In zijn periode in Alkmaar voerde hij de directie over de bedijking van de polder Waard-Nieuwland op Wieringen, groot 460 ha. in de periode 1846 -1848. Verder werd hij in 1848 gevraagd om de in 1847 begonnen, maar weer gestaakte bedijkingswerken van de Prins-Hendrik polder op Texel (490 ha) tot een einde te brengen; dit was in 1849 klaar.

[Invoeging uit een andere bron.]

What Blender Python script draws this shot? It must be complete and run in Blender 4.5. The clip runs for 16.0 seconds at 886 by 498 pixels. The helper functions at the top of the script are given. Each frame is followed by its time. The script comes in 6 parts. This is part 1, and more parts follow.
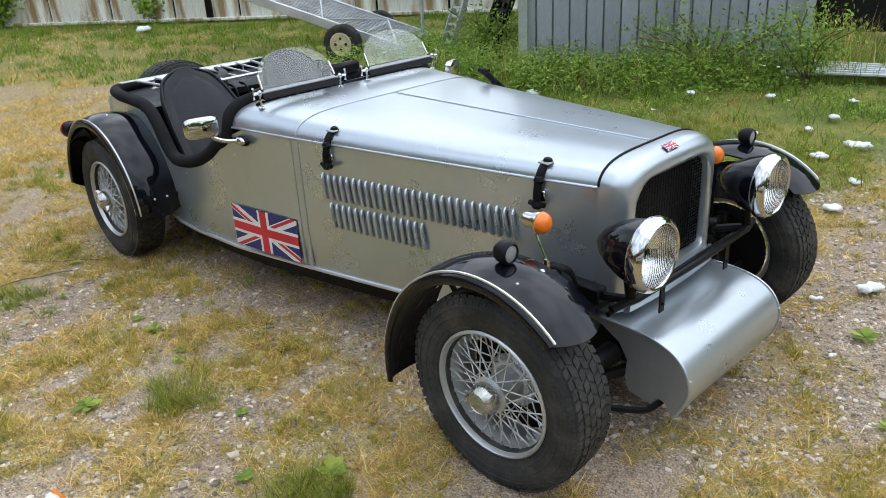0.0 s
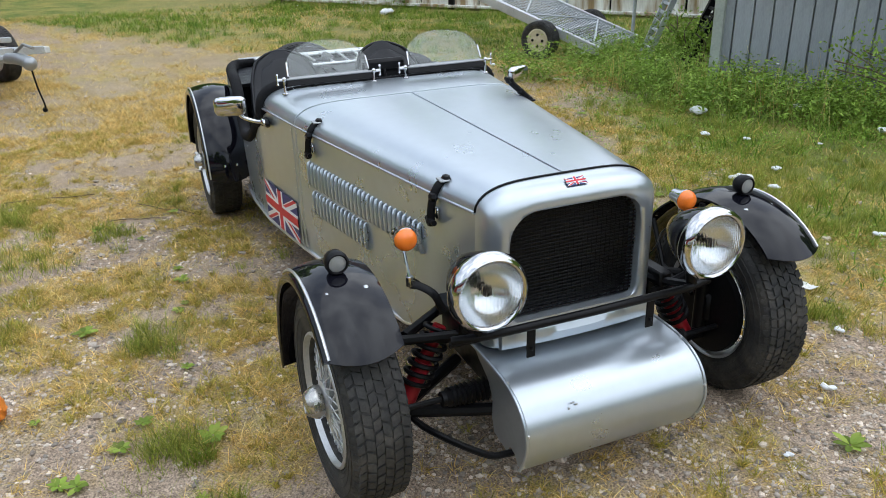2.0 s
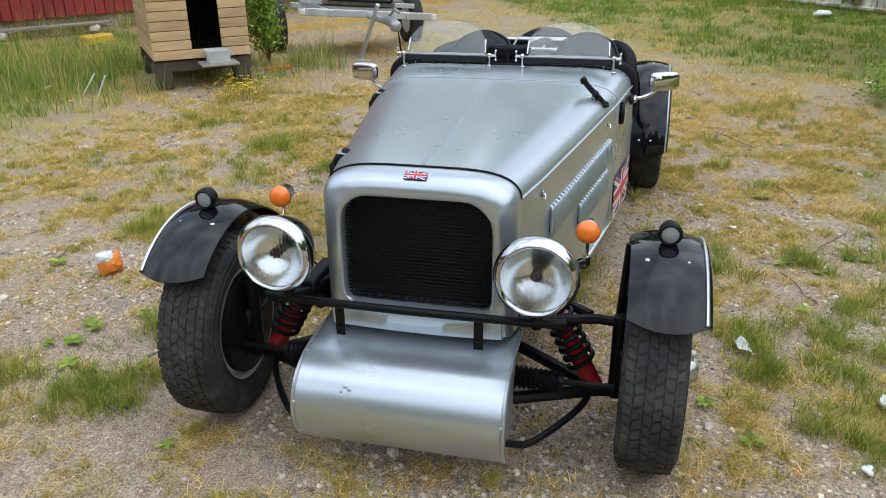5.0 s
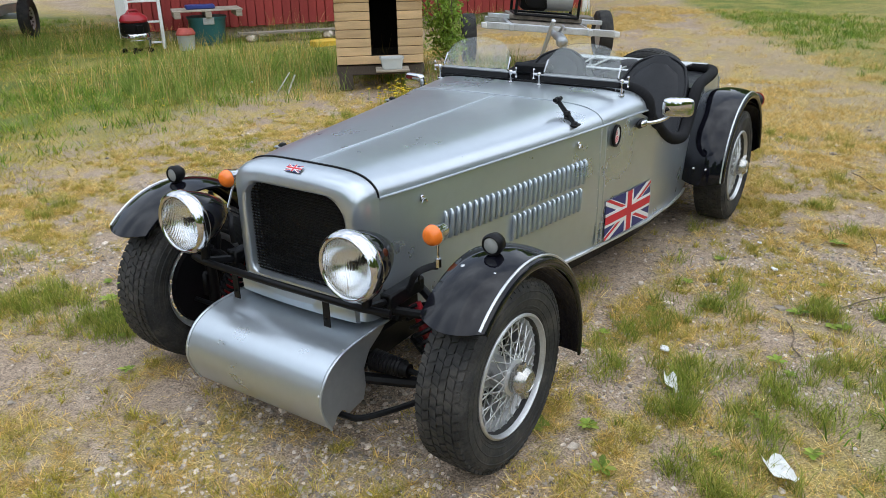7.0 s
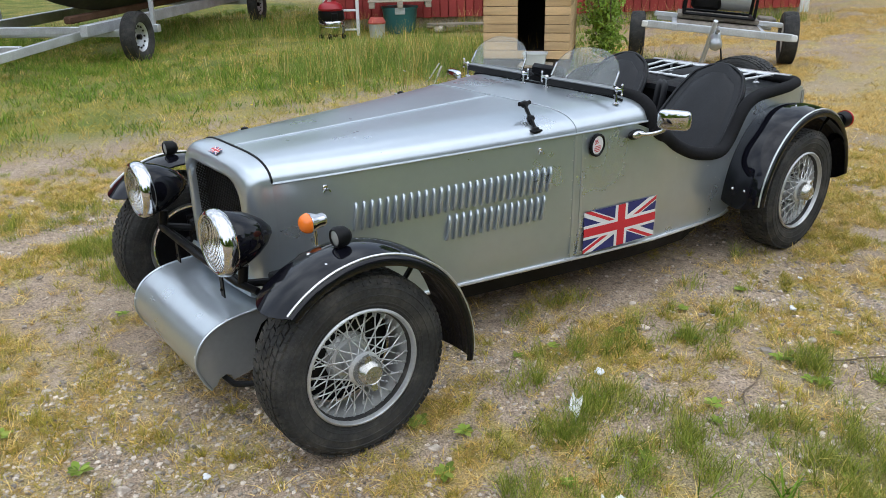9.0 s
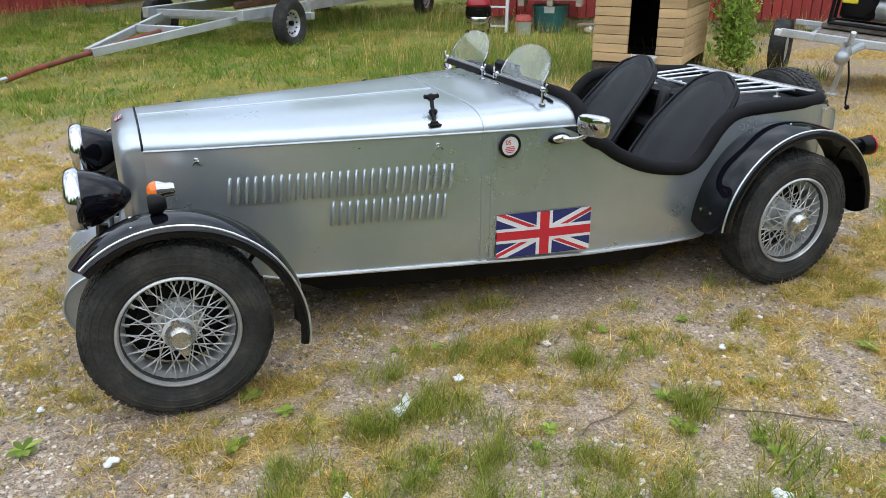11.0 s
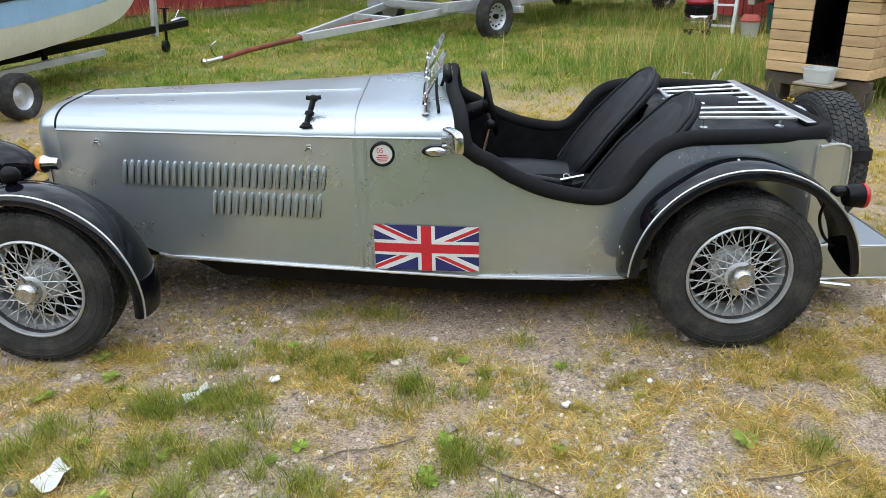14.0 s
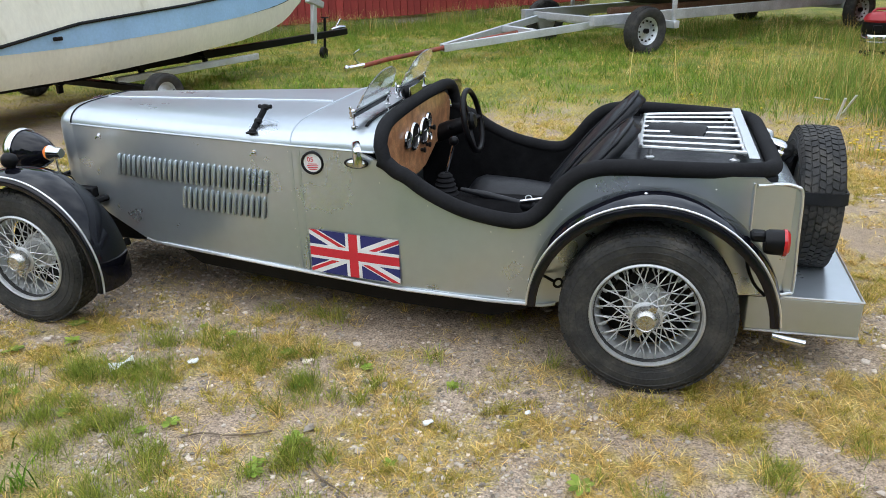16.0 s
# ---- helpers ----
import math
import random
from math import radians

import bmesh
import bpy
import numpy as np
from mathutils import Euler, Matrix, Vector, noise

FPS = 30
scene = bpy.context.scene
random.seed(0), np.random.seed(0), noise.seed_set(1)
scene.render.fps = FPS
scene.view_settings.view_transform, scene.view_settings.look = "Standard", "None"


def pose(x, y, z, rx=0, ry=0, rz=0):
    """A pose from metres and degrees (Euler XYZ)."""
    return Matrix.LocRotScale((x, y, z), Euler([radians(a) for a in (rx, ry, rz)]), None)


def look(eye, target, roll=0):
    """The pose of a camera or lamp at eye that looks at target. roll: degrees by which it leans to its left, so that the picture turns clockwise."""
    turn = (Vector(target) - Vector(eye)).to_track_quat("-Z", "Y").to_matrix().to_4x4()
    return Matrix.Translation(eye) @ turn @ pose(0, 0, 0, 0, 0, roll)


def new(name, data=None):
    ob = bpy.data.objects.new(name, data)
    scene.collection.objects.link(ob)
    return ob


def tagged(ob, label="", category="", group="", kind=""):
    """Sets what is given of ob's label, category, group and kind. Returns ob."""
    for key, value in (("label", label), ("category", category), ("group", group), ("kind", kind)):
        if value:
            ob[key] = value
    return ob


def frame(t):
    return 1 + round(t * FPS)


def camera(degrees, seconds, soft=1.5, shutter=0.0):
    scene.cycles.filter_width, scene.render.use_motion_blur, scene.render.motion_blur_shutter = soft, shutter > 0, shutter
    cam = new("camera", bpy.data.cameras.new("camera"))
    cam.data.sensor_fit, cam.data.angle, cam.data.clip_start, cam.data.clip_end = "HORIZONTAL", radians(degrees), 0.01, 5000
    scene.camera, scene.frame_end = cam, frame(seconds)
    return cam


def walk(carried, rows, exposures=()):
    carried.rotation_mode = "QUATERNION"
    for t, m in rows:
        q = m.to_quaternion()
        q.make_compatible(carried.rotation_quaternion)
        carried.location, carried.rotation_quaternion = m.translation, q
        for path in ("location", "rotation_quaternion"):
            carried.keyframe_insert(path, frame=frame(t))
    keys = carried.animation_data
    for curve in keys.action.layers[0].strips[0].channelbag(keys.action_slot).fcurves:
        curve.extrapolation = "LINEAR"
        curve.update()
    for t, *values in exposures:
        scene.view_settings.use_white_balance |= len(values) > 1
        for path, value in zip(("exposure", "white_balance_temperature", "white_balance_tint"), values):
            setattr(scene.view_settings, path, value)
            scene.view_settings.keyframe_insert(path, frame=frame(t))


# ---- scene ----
cam = camera(59.7, 16.0, soft=0.45)
PATH = [
    (0, (-1.227, 2.026, 1.521), (0.109, 0.773, 0.719), -3.2),
    (0.5, (-1.481, 1.836, 1.521), (-0.04, 0.702, 0.723), -3.1),
    (1, (-1.609, 1.655, 1.506), (-0.075, 0.647, 0.713), -2.6),
    (1.5, (-1.704, 1.351, 1.501), (-0.083, 0.489, 0.708), -2.1),
    (2, (-1.792, 1.103, 1.516), (-0.095, 0.402, 0.723), -1.6),
    (2.5, (-1.967, 0.799, 1.5), (-0.208, 0.273, 0.708), -1.1),
    (3, (-2.048, 0.547, 1.502), (-0.244, 0.195, 0.712), -0.7),
    (5.5, (-1.894, -0.79, 1.475), (-0.16, -0.184, 0.684), -0.7),
    (6, (-1.8, -1.067, 1.511), (-0.124, -0.305, 0.73), -0.7),
    (6.5, (-1.795, -1.416, 1.503), (-0.183, -0.513, 0.736), -0.9),
    (7, (-1.737, -1.649, 1.504), (-0.198, -0.621, 0.747), -1.1),
    (7.5, (-1.579, -1.886, 1.499), (-0.123, -0.739, 0.749), -1.2),
    (8, (-1.444, -2.051, 1.514), (-0.087, -0.789, 0.763), -1.3),
    (8.5, (-1.255, -2.295, 1.503), (-0.003, -0.931, 0.746), -1.3),
    (9, (-1.058, -2.472, 1.514), (0.085, -1.018, 0.751), -1.3),
    (11.5, (0.175, -3.122, 1.454), (0.775, -1.371, 0.696), -0.2),
    (12, (0.407, -3.167, 1.468), (0.891, -1.382, 0.706), -0.1),
    (12.5, (0.699, -3.243, 1.457), (1.064, -1.429, 0.696), -0.1),
    (13, (0.966, -3.278, 1.469), (1.207, -1.446, 0.704), -0.2),
    (13.5, (1.222, -3.249, 1.463), (1.343, -1.406, 0.695), -0.6),
    (14, (1.479, -3.255, 1.472), (1.482, -1.408, 0.706), -1.1),
    (14.5, (1.759, -3.313, 1.501), (1.648, -1.466, 0.743), -1.5),
    (15, (2.005, -3.272, 1.483), (1.773, -1.431, 0.736), -1.6),
    (15.5, (2.258, -3.177, 1.504), (1.892, -1.355, 0.766), -1.6),
    (16, (2.534, -3.168, 1.485), (2.026, -1.378, 0.752), -1.6),
]

walk(cam, [(t, look(eye, target, roll)) for t, eye, target, roll in PATH], [(0, 1.13), (3, 1.08), (9, 1.08), (12, 1.2), (16, 1.32)])

# ---- world ----
world = bpy.data.worlds.new("overcast")
scene.world = world
world.use_nodes = True
wn, wl = world.node_tree.nodes, world.node_tree.links
sky = wn.new("ShaderNodeTexSky")
sky.sky_type, sky.sun_disc = "NISHITA", False
sky.sun_elevation, sky.sun_rotation = radians(49), radians(190)
sky.dust_density, sky.ozone_density = 0.3, 1.0
wco = wn.new("ShaderNodeTexCoord")
wcl = wn.new("ShaderNodeTexNoise")
wcl.inputs["Scale"].default_value, wcl.inputs["Detail"].default_value = 2.4, 6.0
wcr = wn.new("ShaderNodeMapRange")
wcr.inputs["From Min"].default_value, wcr.inputs["From Max"].default_value = 0.38, 0.60
wcr.inputs["To Min"].default_value, wcr.inputs["To Max"].default_value = 0.62, 0.97
wl.new(wco.outputs["Generated"], wcl.inputs["Vector"])
wl.new(wcl.outputs["Fac"], wcr.inputs["Value"])
# an overcast dome, brightest overhead
wsx, wpw, wma = wn.new("ShaderNodeSeparateXYZ"), wn.new("ShaderNodeMath"), wn.new("ShaderNodeMath")
wpw.operation, wma.operation = "POWER", "MULTIPLY_ADD"
wpw.use_clamp = True
wpw.inputs[1].default_value, wma.inputs[1].default_value, wma.inputs[2].default_value = 1.5, 0.42, 0.42
wl.new(wco.outputs["Generated"], wsx.inputs[0])
wl.new(wsx.outputs["Z"], wpw.inputs[0])
wl.new(wpw.outputs[0], wma.inputs[0])
wgr = wn.new("ShaderNodeVectorMath")
wgr.operation = "SCALE"
wgr.inputs[0].default_value = (6.4, 7.1, 8.0)
wcb, wmm = wn.new("ShaderNodeMapRange"), wn.new("ShaderNodeMath")
wcb.inputs["From Min"].default_value, wcb.inputs["From Max"].default_value = 0.36, 0.64
wcb.inputs["To Min"].default_value, wcb.inputs["To Max"].default_value = 0.62, 1.32
wmm.operation = "MULTIPLY"
wl.new(wcl.outputs["Fac"], wcb.inputs["Value"])
wl.new(wma.outputs[0], wmm.inputs[0])
wl.new(wcb.outputs["Result"], wmm.inputs[1])
wl.new(wmm.outputs[0], wgr.inputs["Scale"])
wmx = wn.new("ShaderNodeMix")
wmx.data_type = "RGBA"
wl.new(wcr.outputs["Result"], wmx.inputs[0])
wl.new(wgr.outputs[0], wmx.inputs[7])
wl.new(sky.outputs["Color"], wmx.inputs[6])
wl.new(wmx.outputs[2], wn["Background"].inputs["Color"])
wn["Background"].inputs["Strength"].default_value = 0.15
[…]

Hij stelde ook voor om de gehele kust van het Noord-Hollandse vasteland in te meten en om de kilometer strandpalen te plaatsen met de bedoeling, dat daaruit jaarlijks de afstanden van die palen tot de laagwaterlijn, tot de hoogwaterlijn en tot de duinvoet gemeten zouden worden; de triangulatie werd door Ortt verricht, de palen werden in 1843 geplaatst, en sindsdien zijn elk jaar de genoemde afstanden gemeten.[3] Deze metingen worden nog steeds uitgevoerd en vormen de basis voor het Nederlandse kustlijn-beleid middels handhaving van de basiskustlijn. Deze database is wereldwijd de langst durende observatie van de ligging van een kustlijn.[4]

Utrecht[bewerken | brontekst bewerken]

In 1849 werd Ortt waarnemend hoofdingenieur in de provincie Utrecht; een grote eer, omdat hij qua anciënniteit nog niet hiervoor in aanmerking kwam. Hij had hier tijd voor allerlei commissies, zoals de commissie die een kanaal van Amsterdam naar zee bij Velsen moest beoordelen.[5] Hij bleef in Arnhem wonen. De invloed van Ortt, die vroeger groot geweest was, was in de laatste jaren van zijn ambtelijk leven sterk gedaald. Alhoewel zijn gezondheid nog goed was, verminderde zijn werkkracht. Onaangenaamheden werden hem niet gespaard.

Pensioen[bewerken | brontekst bewerken]

De toenmalige minister van Binnenlandse Zaken (Geertsema) wilde vanaf 1873 meer eenheid in het rivierbeheer. Hiervoor werd een aparte inspecteur in Algemene Dienst benoemd, waaraan een hoofdingenieur werd toegevoegd. Dit werk werd dus bij Ortt weggehaald. Hij raakte hierdoor wat depressief. Hij vroeg daarom per 1 juli 1875 om ontslag (dat was de datum waarop hij 65 jaar werd). Zijn functie werd niet opnieuw ingevuld, maar alleen in waarneming opgedragen aan zijn broer Jacob Reinier Theodoor.

Nog vele jaren na zijn pensioen bleef hij belangstelling houden voor alles wat op de waterstaat betrekking had. Als ambteloos burger bleef hij in Arnhem wonen. In 1890 werd hij tot erelid van het Koninklijk Instituut van Ingenieurs benoemd.

Privé[bewerken | brontekst bewerken]

Hij was de zoon van jhr. Hendrik Jacob Ortt, kapitein ter zee, inspecteur over het loodswezen, en jkvr. Agnes Maria Warin Hij trouwde op 19 mei 1841 met Cornelia Henriëtte Alewijn en had bij haar 13 kinderen waarvan 4 zonen; een aantal stierven jong, maar één zoon is volwassen geworden, jhr. Hendrik Jacob Ortt van Schonauwen. Deze is directeur van een koolzuurfabriek geworden en was lid van de gemeenteraad van Loosduinen. Ortt kreeg van zijn neef van Antione Warink de ambachtsheerlijkheid Schonauwen in het jaar 1846. Sindsdien noemde hij zich Ortt van Schonauwen, deze titel ging later over op een van zijn zonen (hun tiende kind), Hendrik Otto Ortt van Schonauwen (1857-1823).[6]